Psychology students team up with Leukemia & Lymphoma Society to present ways to 'live well beyond cancer'

by Pamela Young, Published October 05, 2012

When a person develops cancer, their entire world revolves around the illness.  But what happens once a patient completes chemotherapy or radiation?

A program, "Living Well Beyond Cancer: Survivorship Strategies," offered at Eastern Michigan University, tackled the issue of 'what next' when treatment is finished.

More than 130 health care professionals, cancer survivors and their family members attended the event.

"Most programs for cancer survivors focus on medical treatment, so this was brand new," said Jan Miller, patient services manager for the Michigan Chapter of the Leukemia & Lymphoma Society. "Although patients seek tools to manage their lives as survivors after their surgery, chemotherapy or radiation, when it comes to the psycho-social aspects of their lives, they are usually are on their own.

"The physician will say, 'you're back to normal, but what do you do after that, when you are still dealing with lingering effects?"

The psycho-social needs of survivors who have completed treatment are often not fully addressed by their medical caregivers, according to Miller.

To address these needs, the Society collaborated with Flora Hoodin, a licensed clinical psychologist and professor at Eastern Michigan University, along with several EMU clinical psychology graduate students, to reach out to health care professionals and survivors.

Said Hoodin, "This was a unique opportunity for academia to collaborate with an organization that supports cancer patients and their families."

Hoodin's research specializes in psychological factors affecting adjustment, psychological well-being, quality of life and outcomes after bone marrow or stem cell transplants.

After brainstorming with Miller, Hoodin and her graduate students offered to help develop a survivorship conference, which Eastern Michigan University hosted at the Student Center.

During the event, Hoodin and her students presented interactive workshops addressing survivors' psychological and social needs, and made recommendations based on scientific research that would be helpful to both survivors and healthcare providers.

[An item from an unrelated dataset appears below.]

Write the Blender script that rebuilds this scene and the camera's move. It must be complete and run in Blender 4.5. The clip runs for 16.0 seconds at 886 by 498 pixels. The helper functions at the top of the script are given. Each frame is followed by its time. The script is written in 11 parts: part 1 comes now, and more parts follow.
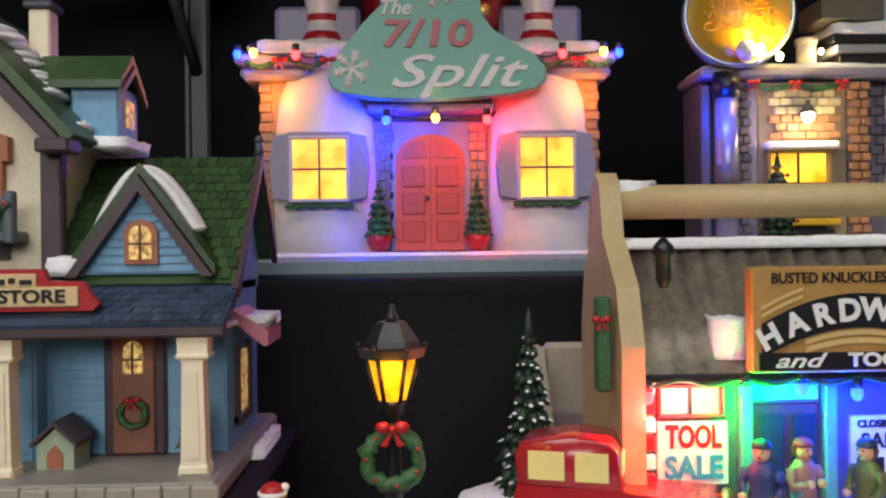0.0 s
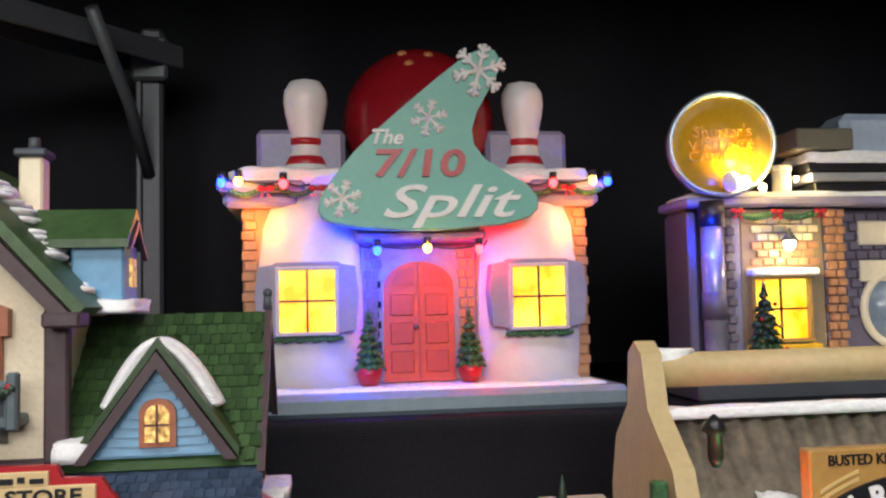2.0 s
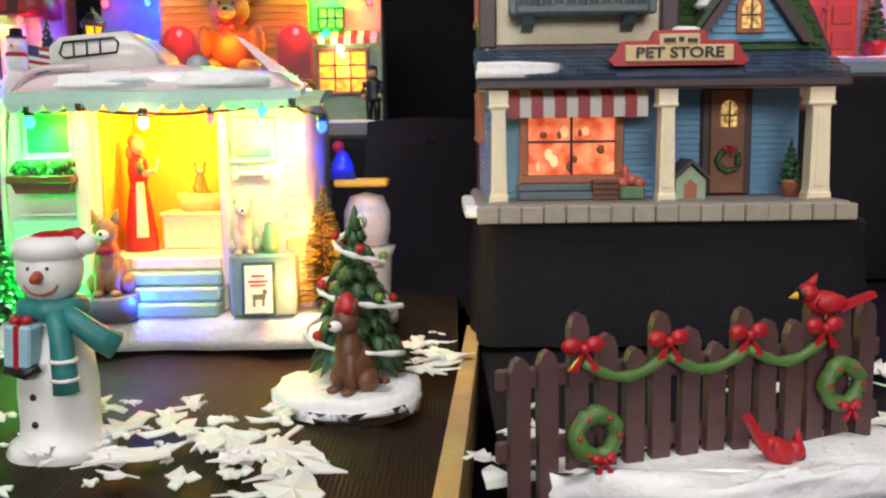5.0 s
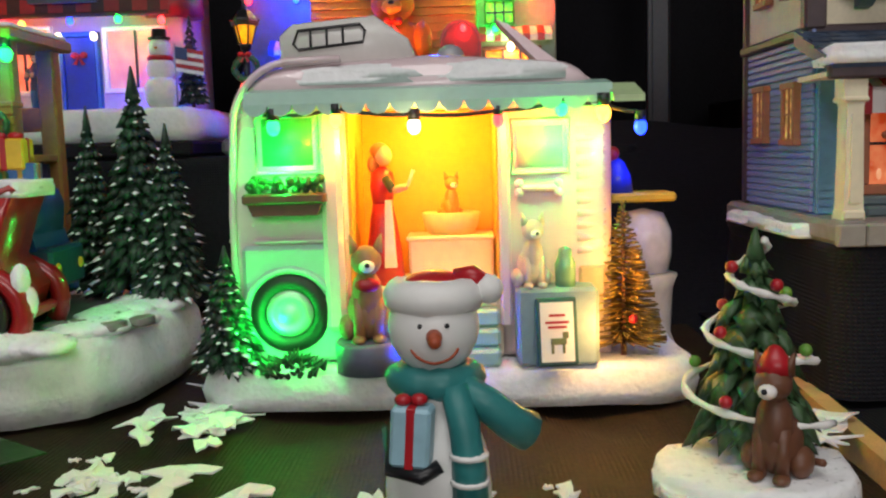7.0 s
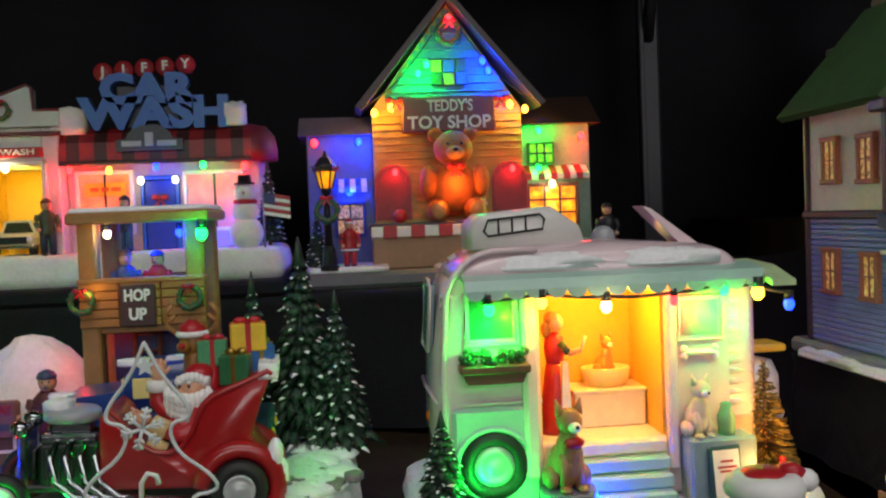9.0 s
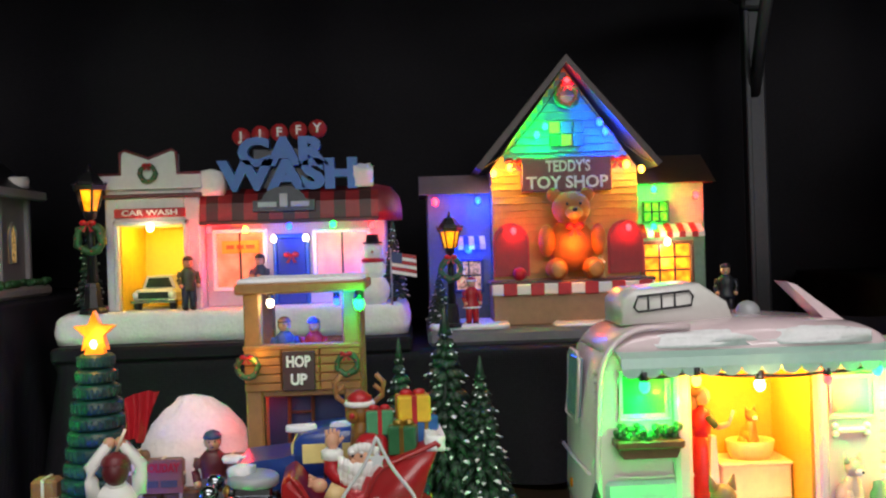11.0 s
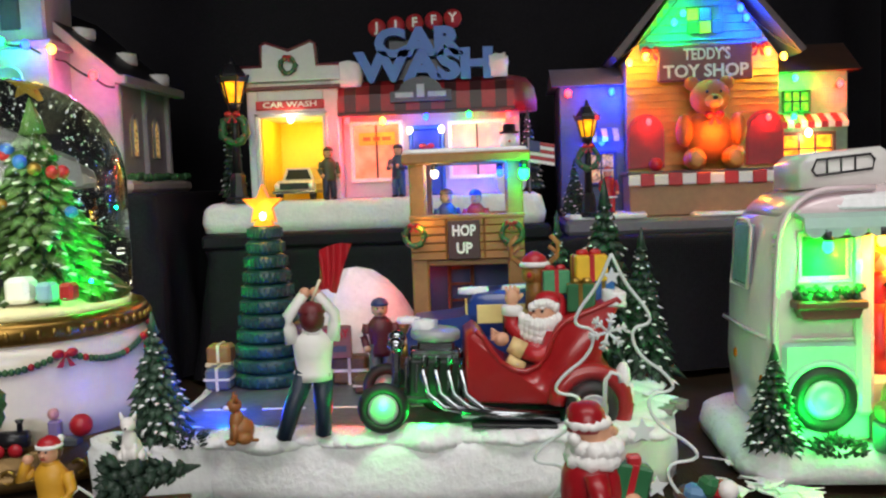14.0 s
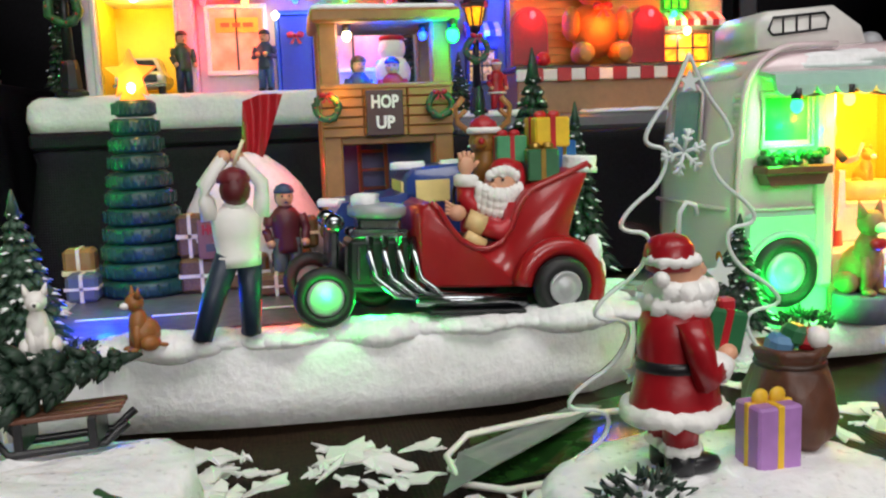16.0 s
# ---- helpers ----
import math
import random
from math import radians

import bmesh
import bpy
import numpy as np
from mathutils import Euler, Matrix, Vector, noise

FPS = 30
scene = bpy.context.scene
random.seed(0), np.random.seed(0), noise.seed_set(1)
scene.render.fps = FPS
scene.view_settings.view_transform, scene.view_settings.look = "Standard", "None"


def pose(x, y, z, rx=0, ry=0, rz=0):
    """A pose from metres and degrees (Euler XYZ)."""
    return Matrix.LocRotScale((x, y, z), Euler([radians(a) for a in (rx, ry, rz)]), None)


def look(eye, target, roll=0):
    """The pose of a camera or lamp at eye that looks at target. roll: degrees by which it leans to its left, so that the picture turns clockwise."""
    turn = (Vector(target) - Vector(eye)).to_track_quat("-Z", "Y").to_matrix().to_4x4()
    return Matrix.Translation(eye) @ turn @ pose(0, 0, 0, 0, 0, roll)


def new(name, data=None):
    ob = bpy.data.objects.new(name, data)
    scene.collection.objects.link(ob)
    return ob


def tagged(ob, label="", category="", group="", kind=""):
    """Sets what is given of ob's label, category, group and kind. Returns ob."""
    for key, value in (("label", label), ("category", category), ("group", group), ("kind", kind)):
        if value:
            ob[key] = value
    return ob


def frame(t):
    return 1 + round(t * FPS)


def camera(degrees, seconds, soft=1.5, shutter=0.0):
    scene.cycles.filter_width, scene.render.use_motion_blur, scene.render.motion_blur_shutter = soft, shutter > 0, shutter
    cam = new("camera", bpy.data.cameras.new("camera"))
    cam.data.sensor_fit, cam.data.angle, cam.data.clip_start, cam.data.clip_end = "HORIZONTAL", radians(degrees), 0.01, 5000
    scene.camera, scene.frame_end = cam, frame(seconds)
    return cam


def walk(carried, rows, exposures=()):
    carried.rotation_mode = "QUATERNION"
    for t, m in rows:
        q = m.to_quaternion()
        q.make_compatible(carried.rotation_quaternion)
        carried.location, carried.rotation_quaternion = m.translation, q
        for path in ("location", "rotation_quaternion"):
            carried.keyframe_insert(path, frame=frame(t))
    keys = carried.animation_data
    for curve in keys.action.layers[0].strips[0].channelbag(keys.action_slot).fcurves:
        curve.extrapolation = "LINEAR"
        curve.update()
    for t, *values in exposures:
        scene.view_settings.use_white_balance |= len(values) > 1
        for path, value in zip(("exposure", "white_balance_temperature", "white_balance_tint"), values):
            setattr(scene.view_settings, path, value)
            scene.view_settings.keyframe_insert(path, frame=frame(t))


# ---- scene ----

Hoodin opened the conference with a keynote address about putting 'quality' into one's quality of life.  She pointed out that the ideal starting point for survivors would be to look into their hearts to see what is important, and to strive to make cancer a part - not the center - of their lives. She offered techniques to create what she calls "a rich and meaningful 'new normal' life." Attendees also learned strategies to help clarify values and to use their energy for what matters most. 

Jillian Carey, a clinical psychology doctoral student, spoke on how to keep relationships strong. Carey noted that every relationship changes with time, especially when someone is recovering from cancer.  She described practical ways survivors, caregivers and family members could improve communication and support one another.

Bethany Gourley, a clinical psychology doctoral student, offered helpful tips on what patients call "chemobrain."Chemobrain refers to mild cognitive impairments, which may occur when cancer or its treatment affects a person's concentration, thinking and memory.

It's difficult to study, Gourley said, because the changes are subtle and it's not uncommon for everyone, cancer patient or not, to have memory lapses or mental slip-ups.

Gourley offered compensation strategies such as simplifying routines, and explained how to build an action plan to deal effectively with the unique challenges facing survivors with chemobrain.

Annette Richard, a clinical psychology doctoral student, and Stephanie Proudfoot, a clinical psychology master's student, addressed issues surrounding stress and anxiety which can take a toll on bodies.

Richard and Proudfoot demonstrated several relaxation exercises that the audience then practiced. They also instructed participants in mindfulness techniques, such as attending to the present moment and letting go of judgmental thoughts.

Richard and Proudfoot pointed to some scientific evidence that practicing mindfulness can effectively relieve psychological and physiological symptoms of stress, particularly when used regularly. 

"Both the University and the community benefit by this type of partnering," Hoodin said. "We all learn from one another. An added bonus is this collaboration puts our students on the cutting edge of our profession."

Clinical psychology is now being recognized as a 'health profession' shown to enhance the well-being and even in some cases, the outcomes of medical patients, she added. Its efficacy and cost-effectiveness have led to a new paradigm in which psychologists are being called upon to work in 'integrated care' alongside the medical providers in primary care as well as specialty care settings.

The conference was sponsored by The Michigan Chapter of the Leukemia & Lymphoma Society, Eastern Michigan's psychology department, Genetech BioOncology and the Michigan Society of Hematology and Oncology.